>> BEGIN TASK DATA
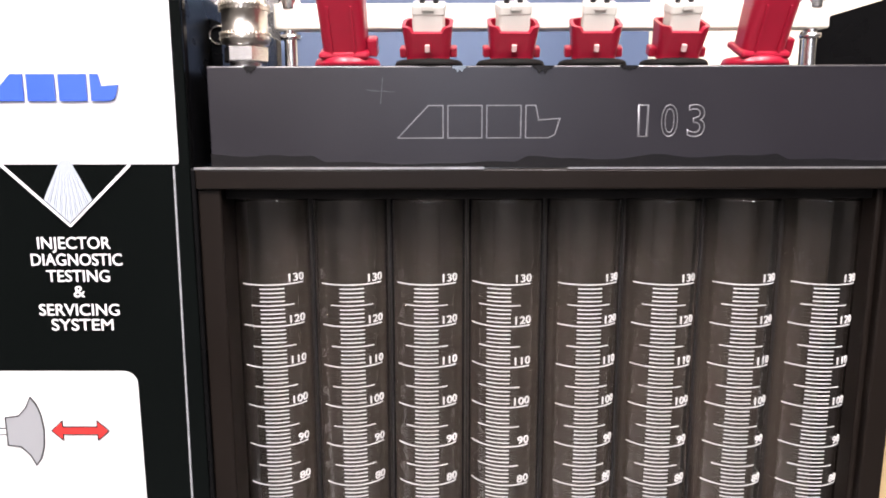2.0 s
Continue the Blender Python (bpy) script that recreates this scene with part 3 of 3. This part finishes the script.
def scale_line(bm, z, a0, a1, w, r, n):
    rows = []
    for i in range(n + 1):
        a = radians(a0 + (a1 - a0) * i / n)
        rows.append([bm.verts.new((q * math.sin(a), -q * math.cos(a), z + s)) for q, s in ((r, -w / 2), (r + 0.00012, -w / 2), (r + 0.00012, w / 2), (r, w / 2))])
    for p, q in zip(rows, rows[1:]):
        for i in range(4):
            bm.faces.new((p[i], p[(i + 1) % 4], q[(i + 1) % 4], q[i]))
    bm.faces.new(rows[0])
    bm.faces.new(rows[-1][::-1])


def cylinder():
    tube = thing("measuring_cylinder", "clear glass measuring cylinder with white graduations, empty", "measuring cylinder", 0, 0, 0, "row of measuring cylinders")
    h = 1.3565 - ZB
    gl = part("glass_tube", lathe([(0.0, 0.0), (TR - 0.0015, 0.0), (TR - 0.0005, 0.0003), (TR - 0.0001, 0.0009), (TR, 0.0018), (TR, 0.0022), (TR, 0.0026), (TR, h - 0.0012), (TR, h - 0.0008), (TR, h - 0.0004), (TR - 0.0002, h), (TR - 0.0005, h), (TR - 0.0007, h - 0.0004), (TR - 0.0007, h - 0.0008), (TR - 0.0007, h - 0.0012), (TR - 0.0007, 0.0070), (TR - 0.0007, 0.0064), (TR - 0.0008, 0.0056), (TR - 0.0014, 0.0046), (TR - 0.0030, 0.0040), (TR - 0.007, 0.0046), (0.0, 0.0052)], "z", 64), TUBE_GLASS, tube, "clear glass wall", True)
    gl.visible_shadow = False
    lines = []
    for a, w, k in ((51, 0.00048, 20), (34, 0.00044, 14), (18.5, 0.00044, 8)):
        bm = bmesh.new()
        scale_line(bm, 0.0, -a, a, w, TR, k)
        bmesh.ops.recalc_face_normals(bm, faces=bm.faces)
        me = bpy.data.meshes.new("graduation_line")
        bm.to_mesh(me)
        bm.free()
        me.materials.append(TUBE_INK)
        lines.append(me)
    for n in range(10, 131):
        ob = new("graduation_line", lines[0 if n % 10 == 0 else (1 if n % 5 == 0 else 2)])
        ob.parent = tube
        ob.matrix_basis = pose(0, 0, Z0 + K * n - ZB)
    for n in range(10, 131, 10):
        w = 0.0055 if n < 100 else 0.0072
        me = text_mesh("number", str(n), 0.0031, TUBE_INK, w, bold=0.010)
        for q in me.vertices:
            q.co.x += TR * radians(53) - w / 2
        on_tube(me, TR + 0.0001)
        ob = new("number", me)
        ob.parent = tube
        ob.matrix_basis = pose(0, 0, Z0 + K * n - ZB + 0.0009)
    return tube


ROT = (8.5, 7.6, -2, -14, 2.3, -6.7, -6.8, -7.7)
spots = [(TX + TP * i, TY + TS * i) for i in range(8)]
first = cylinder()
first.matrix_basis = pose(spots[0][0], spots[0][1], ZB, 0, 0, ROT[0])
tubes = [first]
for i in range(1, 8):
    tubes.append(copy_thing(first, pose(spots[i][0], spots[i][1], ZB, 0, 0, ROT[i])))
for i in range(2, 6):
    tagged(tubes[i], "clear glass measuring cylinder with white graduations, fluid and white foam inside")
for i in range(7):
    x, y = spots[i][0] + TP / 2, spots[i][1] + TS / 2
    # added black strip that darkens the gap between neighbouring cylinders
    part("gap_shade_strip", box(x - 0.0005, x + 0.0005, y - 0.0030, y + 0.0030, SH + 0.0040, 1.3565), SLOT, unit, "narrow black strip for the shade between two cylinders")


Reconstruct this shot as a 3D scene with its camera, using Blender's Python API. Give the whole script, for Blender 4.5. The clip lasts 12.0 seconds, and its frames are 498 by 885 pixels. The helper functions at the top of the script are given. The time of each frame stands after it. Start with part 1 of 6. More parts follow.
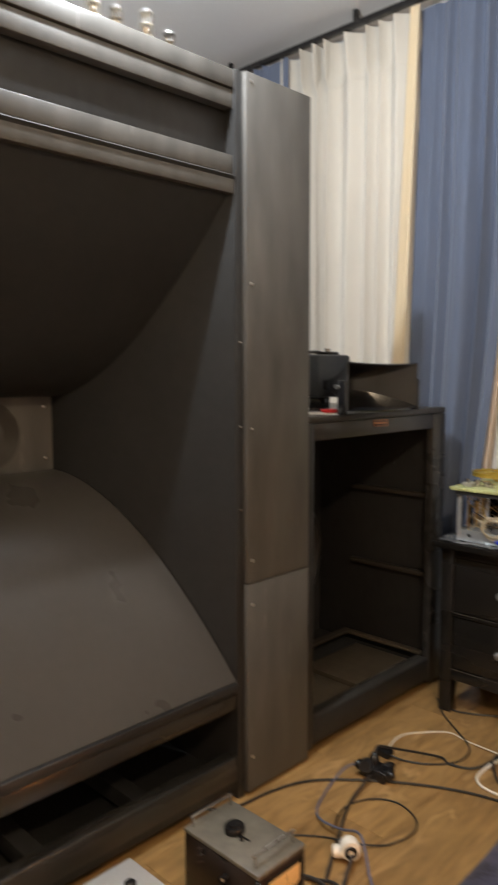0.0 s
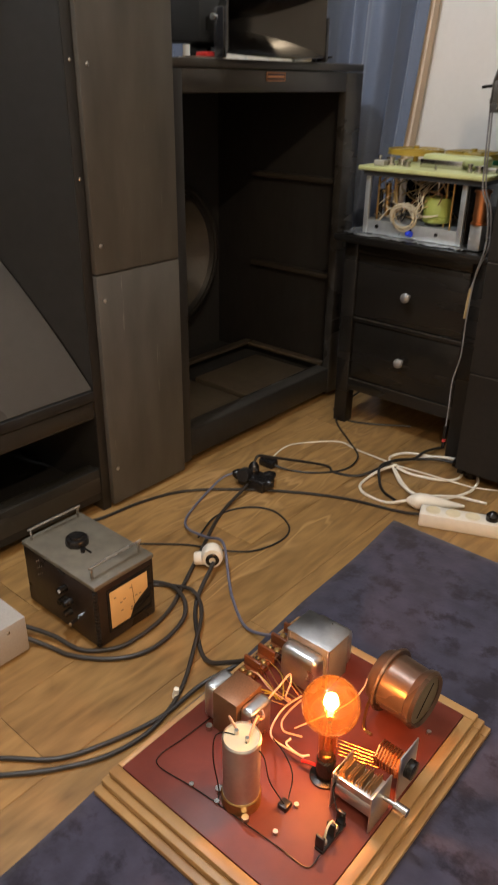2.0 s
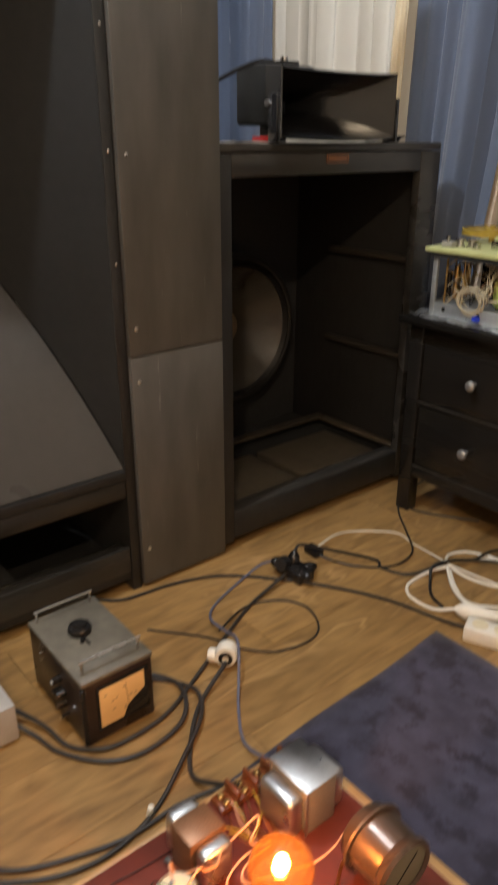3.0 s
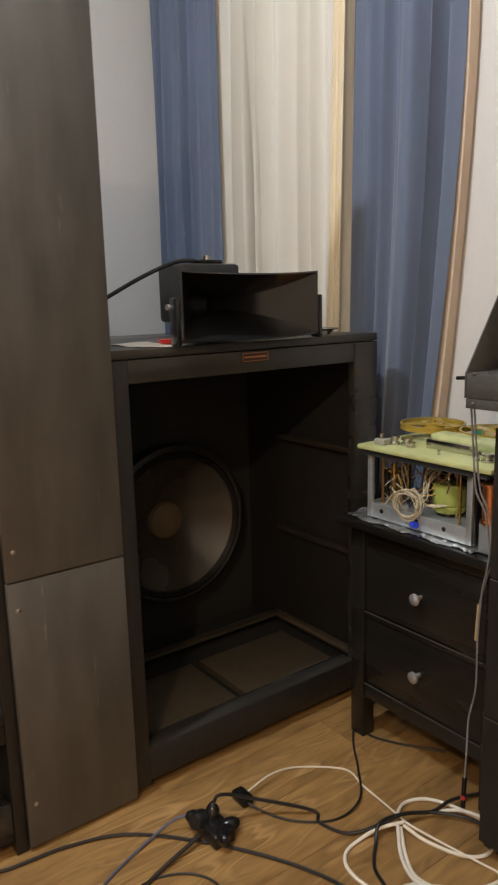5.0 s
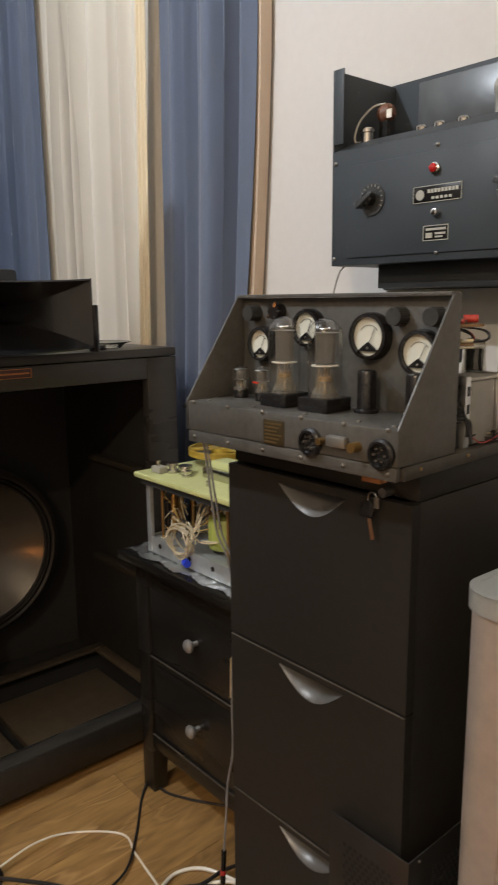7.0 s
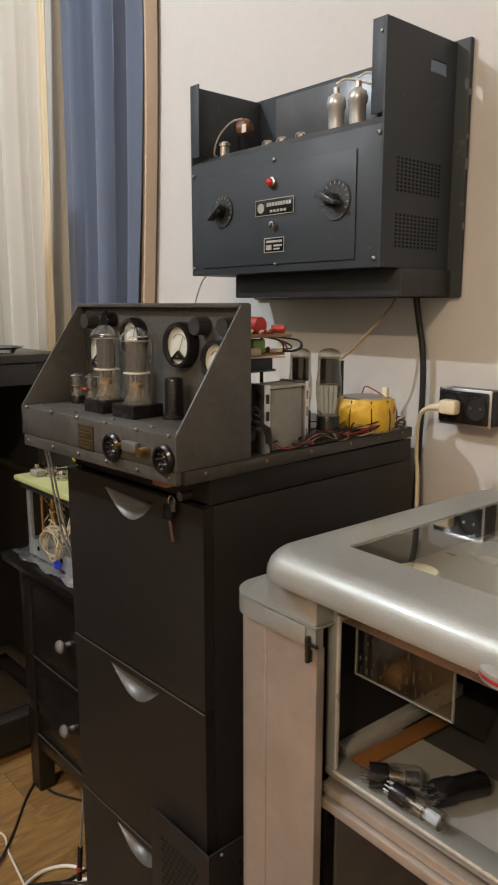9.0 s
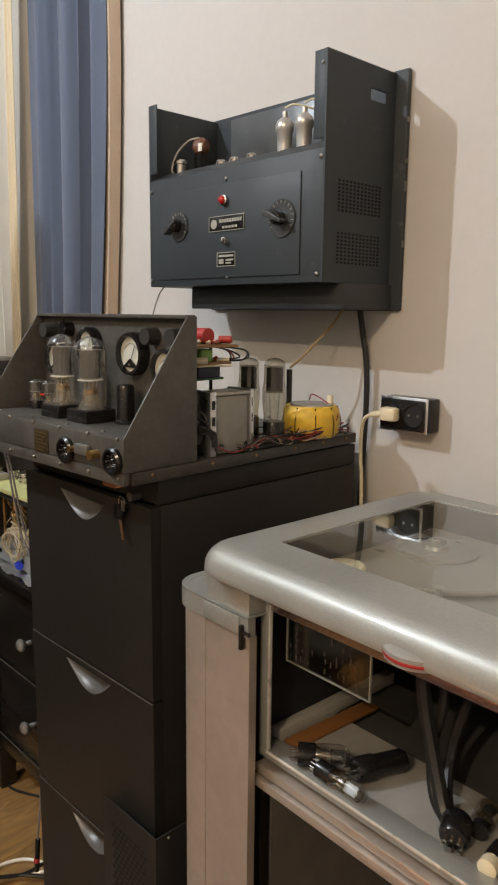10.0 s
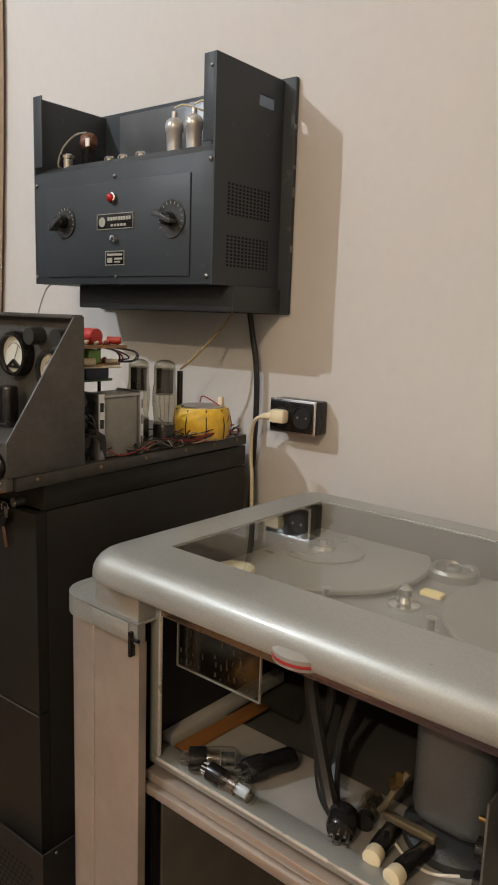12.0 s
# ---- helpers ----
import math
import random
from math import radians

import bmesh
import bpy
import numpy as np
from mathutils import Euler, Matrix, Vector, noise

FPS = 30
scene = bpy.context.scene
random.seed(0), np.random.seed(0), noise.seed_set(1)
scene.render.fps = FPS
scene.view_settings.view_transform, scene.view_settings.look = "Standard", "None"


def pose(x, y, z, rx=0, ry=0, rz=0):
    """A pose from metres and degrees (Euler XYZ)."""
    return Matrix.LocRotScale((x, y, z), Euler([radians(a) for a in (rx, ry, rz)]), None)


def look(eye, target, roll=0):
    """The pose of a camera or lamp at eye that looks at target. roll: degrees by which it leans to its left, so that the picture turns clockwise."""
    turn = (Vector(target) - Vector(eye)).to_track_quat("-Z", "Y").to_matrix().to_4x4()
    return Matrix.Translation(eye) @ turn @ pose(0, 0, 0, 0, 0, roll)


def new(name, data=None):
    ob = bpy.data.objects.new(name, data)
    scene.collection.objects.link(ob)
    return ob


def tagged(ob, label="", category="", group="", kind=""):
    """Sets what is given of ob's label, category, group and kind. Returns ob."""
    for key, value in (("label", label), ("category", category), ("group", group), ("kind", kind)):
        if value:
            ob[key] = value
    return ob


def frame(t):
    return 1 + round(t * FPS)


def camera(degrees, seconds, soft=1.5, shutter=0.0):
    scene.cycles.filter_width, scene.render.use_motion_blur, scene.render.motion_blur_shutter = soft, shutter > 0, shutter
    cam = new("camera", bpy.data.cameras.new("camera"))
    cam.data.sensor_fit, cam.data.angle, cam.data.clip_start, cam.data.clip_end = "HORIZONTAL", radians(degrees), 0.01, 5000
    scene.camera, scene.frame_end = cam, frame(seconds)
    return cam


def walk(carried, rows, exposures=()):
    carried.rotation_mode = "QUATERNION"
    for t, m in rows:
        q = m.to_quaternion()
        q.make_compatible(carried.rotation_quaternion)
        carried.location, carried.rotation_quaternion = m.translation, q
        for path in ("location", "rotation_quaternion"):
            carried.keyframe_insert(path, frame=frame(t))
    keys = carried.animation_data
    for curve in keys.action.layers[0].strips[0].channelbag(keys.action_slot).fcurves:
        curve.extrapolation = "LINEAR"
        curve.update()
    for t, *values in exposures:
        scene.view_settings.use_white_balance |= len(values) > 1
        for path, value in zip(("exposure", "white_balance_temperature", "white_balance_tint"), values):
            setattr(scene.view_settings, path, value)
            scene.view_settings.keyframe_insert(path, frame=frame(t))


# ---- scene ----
>> END TASK DATA
YOUR TASK = Quote word for word every line from the one that has "shutter > 0, shutter" through the one that has "radians(degrees), 0.01, 5000".

IN RESPONSE =
    scene.cycles.filter_width, scene.render.use_motion_blur, scene.render.motion_blur_shutter = soft, shutter > 0, shutter
    cam = new("camera", bpy.data.cameras.new("camera"))
    cam.data.sensor_fit, cam.data.angle, cam.data.clip_start, cam.data.clip_end = "HORIZONTAL", radians(degrees), 0.01, 5000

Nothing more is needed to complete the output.